Puzzle $1$: A coin $C_1$ has probability $p$ of turning up head, while a coin $C_2$ has probability $2p$ of turning up head. All we know is that $0 < p < \frac12$. Now, $20$ tosses are given. You can choose all tosses from $C_1$, all tosses from $C_2$, or some tosses from each (the total is $20$). If the objective is to estimate $p$, what do you do? (Hint: Minimize mean-squared error of the estimator).
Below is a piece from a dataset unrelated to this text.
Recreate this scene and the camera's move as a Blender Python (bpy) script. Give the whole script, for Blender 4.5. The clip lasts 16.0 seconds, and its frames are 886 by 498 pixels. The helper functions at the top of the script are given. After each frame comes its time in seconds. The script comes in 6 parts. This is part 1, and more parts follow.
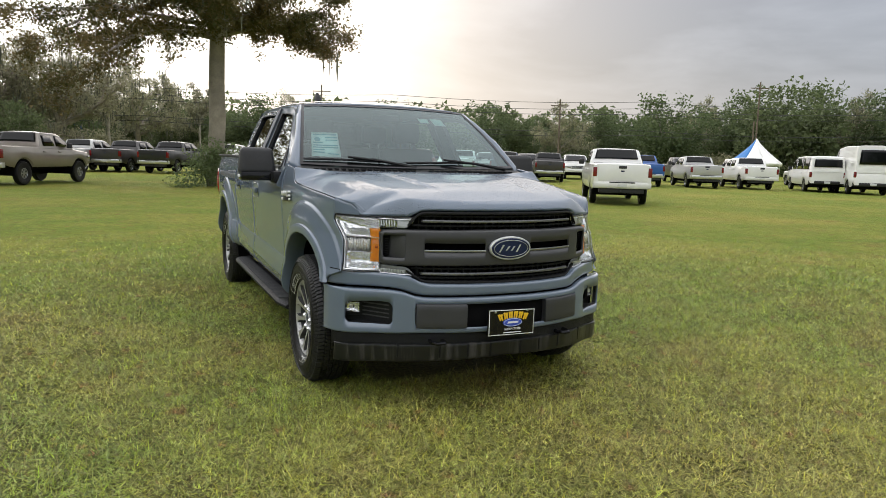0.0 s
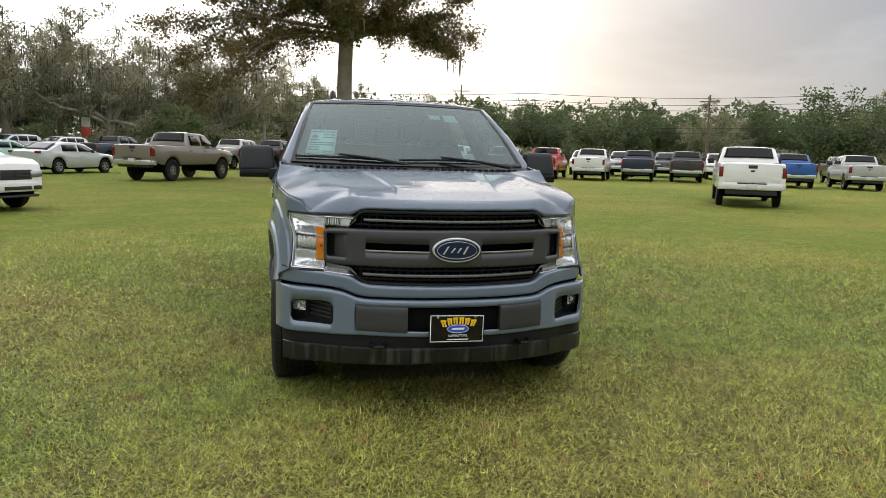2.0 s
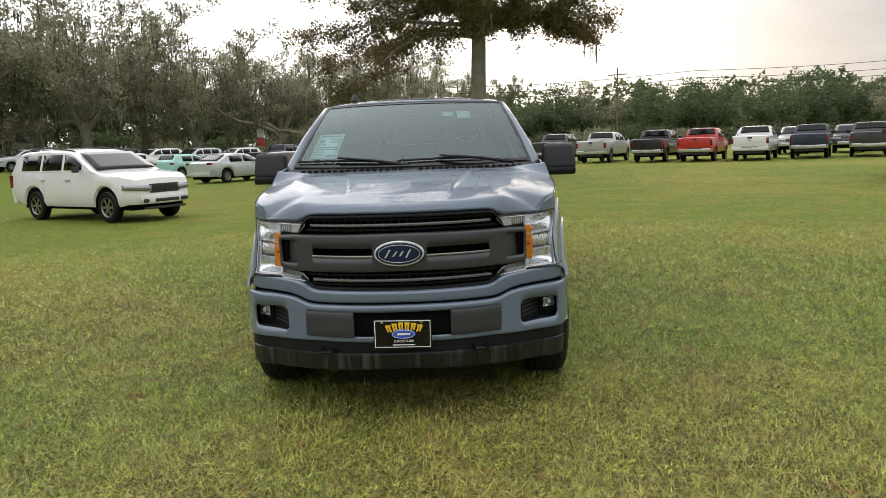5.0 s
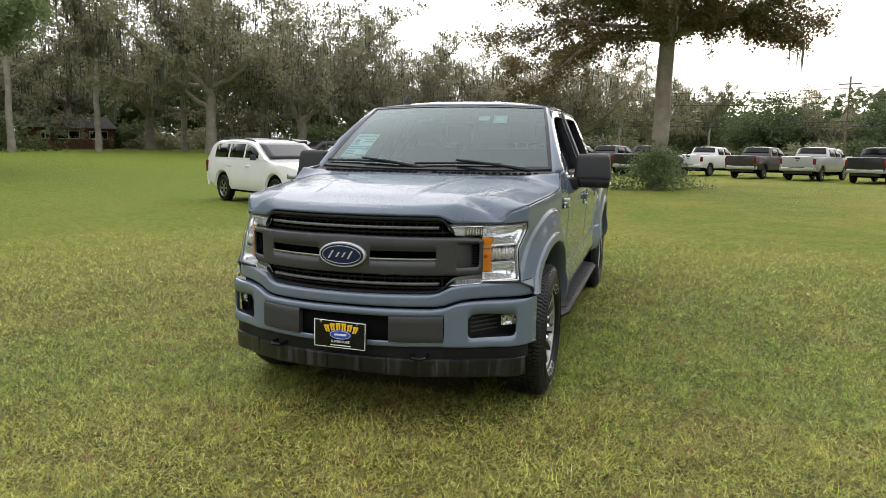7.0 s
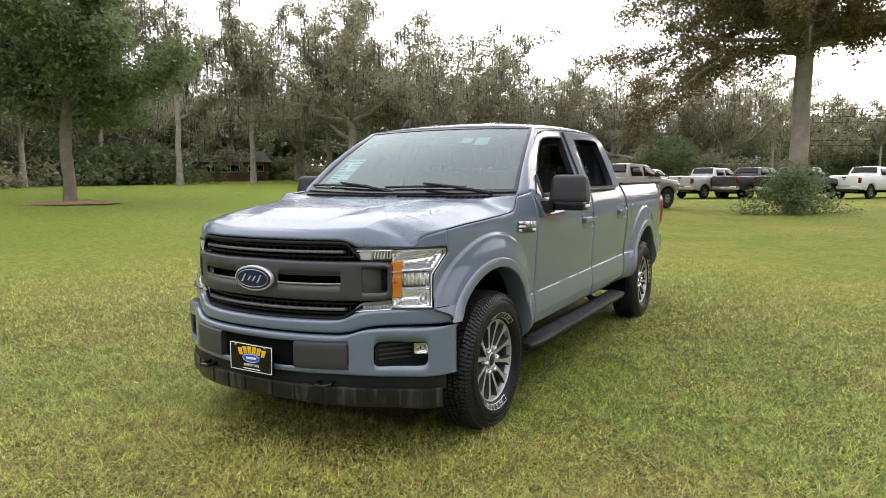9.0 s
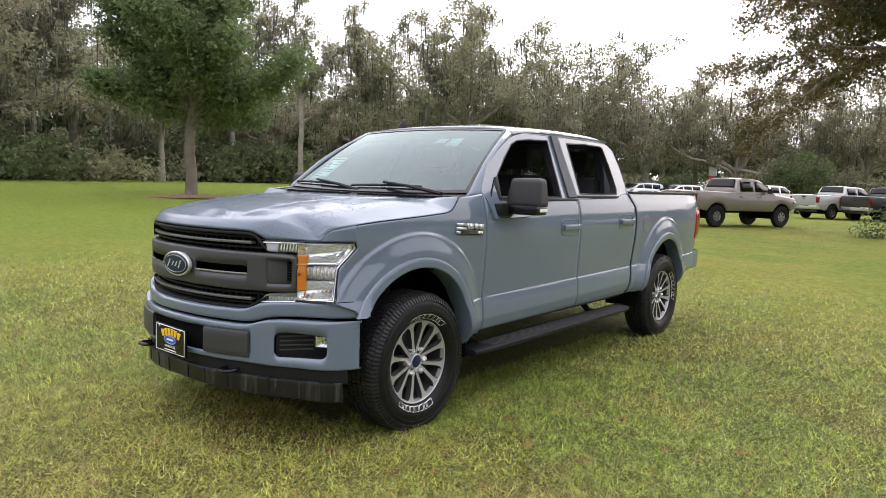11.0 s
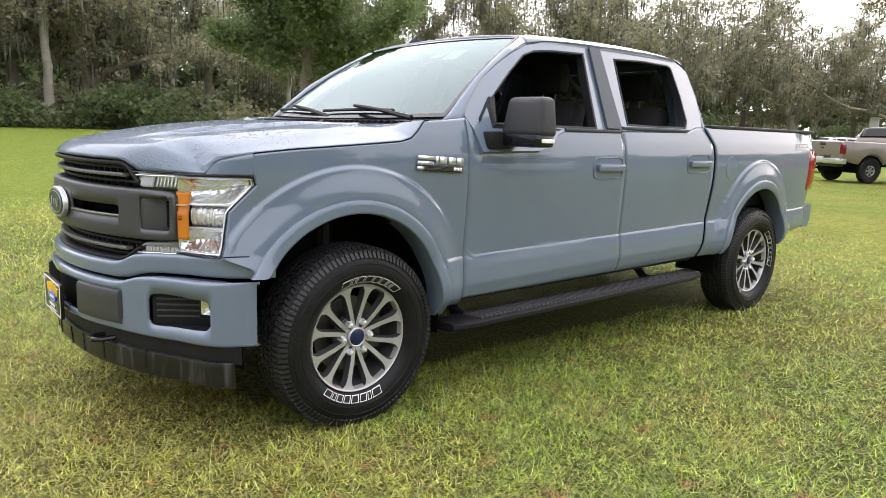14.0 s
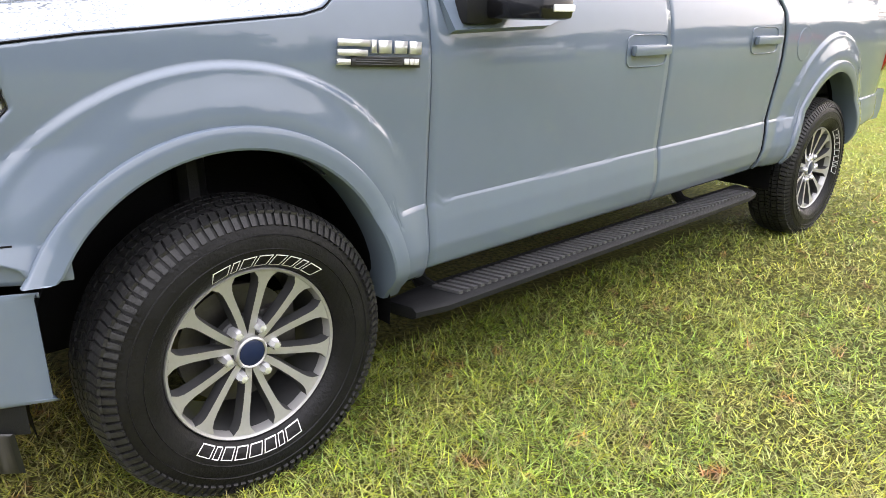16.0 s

If we choose all $n = 20$ tosses from $C_1$, then we get $X_1,X_2,\ldots,X_n \sim \text{Ber}(p)$. $\overline{X_n}$ is an estimate for $p$ which is unbiased, and hence $$\text{MSE}_{\overline X_n}(p) = \text{var}(\overline X_n) = \frac{np(1-p)}{n^2} = \frac{p(1-p)}{n}$$ since $\text{MSE}_{\overline X_n}(p) = \text{var}(\overline X_n) + (\text{bias}(\overline X_n))^2$. Similarly, if we choose all tosses from $C_2$, we should get $$\text{MSE}_{\frac{\overline X_n}{2}}(p) = \text{var}\left(\frac{\overline X_n}{2}\right) = \frac{p(1-2p)}{2n}$$ right? The factor of two in the denominator is due to the fact that we're estimating $p$, while drawing from $\text{Ber}(2p)$.
What happens if we choose some from $C_1$ and some from $C_2$?
Answer: Choose all from $C_2$.
Here's another puzzle with a different answer:
Puzzle $2$: A factory produces light bulbs having an exponential distribution with mean $µ$. Another factory produces light bulbs having an exponential distribution with a mean of $2µ$. Your goal is to estimate $µ$. You are allowed to choose a total of $50$ light bulbs (all from the first, all from the second, or some from each factory). What do you do?
Answer: It does not matter what factory you choose from.
In this case, I saw that the mean-squared error if we choose all bulbs from the first factory is $\mu^2/n$, and it is the same if we choose all from the second factory as well. Due to the square of $\mu$ in the variance of this exponential distribution, it so happens that all choices make equivalently good estimators of $\mu$.
Follow-up question: Is there a way to probabilistically approach both these puzzles, i.e. without getting into actual MSE calculations to predict the MSE?